I would like to convert one column of data to multiple columns in dataframe based on certain values/conditions.
Please find the code to generate the input dataframe
df1 = pd.DataFrame({'VARIABLE':['studyid',1,'age_interview', 65,'Gender','1.Male','2.Female','Ethnicity','1.Chinese','2.Indian','3.Malay']})
The data looks like as shown below
Please note that I may not know the column names in advance. But it usually follows this format. What I have shown above is a sample data and real data might have around 600-700 columns and data arranged in this fashion
What I would like to do is convert values which start with non-digits(characters) as new columns in dataframe. It can be a new dataframe.

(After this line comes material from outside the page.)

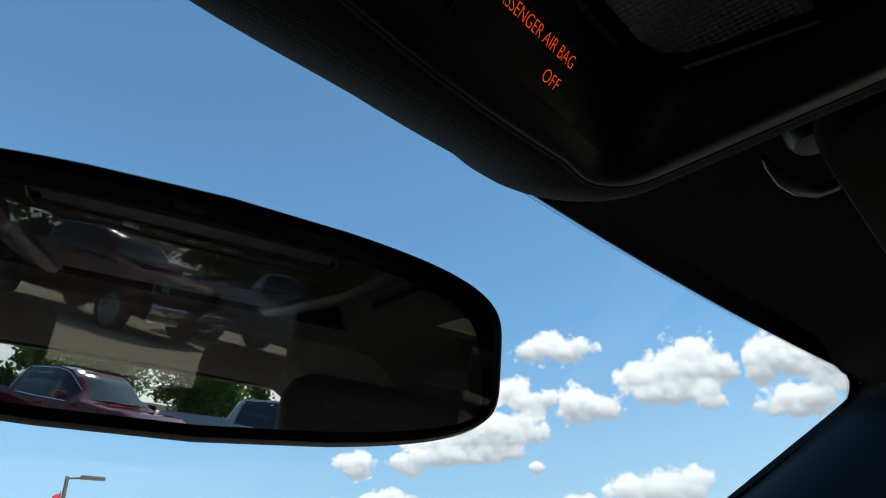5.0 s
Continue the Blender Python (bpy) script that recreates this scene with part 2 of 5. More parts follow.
# ---- the cabin: headliner, windshield, pillars ----
def roof_z(x, y=-1.0):
    return 1.553 - 0.05 * x * x - 0.115 * smooth01((abs(x) - 0.40) / 0.19) * smooth01((0.13 - y) / 0.26)


def ws_point(x, v):
    """The windshield's inner face: v runs from the header (0) to the cowl (1)."""
    return Vector((x, lerp(0.1935 - 0.187 * x * x, 1.173 - 0.30 * x * x, v), lerp(1.556 - 0.066 * x * x, 1.06, v) + 0.012 * math.sin(math.pi * v)))


def ws_edge(v):
    return 0.672 + 0.030 * v


cabin_roof = []
for j in range(49):
    y = lerp(0.178, -1.95, j / 48)
    cabin_roof.append([(x, y - (0.187 * x * x) * max(0, 1 - j / 6) + 0.026 * smooth01((abs(x) - 0.52) / 0.10) * max(0, 1 - j / 2), roof_z(x, y - 0.187 * x * x) - 0.05 * smooth01((-1.2 - y) / 0.8)) for x in np.linspace(-1, 1, 41) * (0.60 + 0.05 * max(0, 1 - j / 3))])
FRONT_ROWS = 27
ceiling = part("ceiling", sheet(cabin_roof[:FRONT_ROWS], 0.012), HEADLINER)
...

I attempted to write a for loop but failed to due to the below error. Can you please help me achieve this outcome.
for i in range(3,len(df1)):#str(df1['VARIABLE'][i].contains('^\d')) if (df1['VARIABLE'][i].astype(str).contains('^\d') == True):
Through the above loop, I was trying to check whether first char is a digit, if yes, then retain it as a value (ex: 1,2,3 etc) and if it's a character (ex:gender, ethnicity etc), then create a new column. But guess this is an incorrect and lengthy approach
For example, in the above example, the columns would be studyid,age_interview,Gender,Ethnicity.
The final output would look like this
Can you please let me know if there is an elegant approach to do this?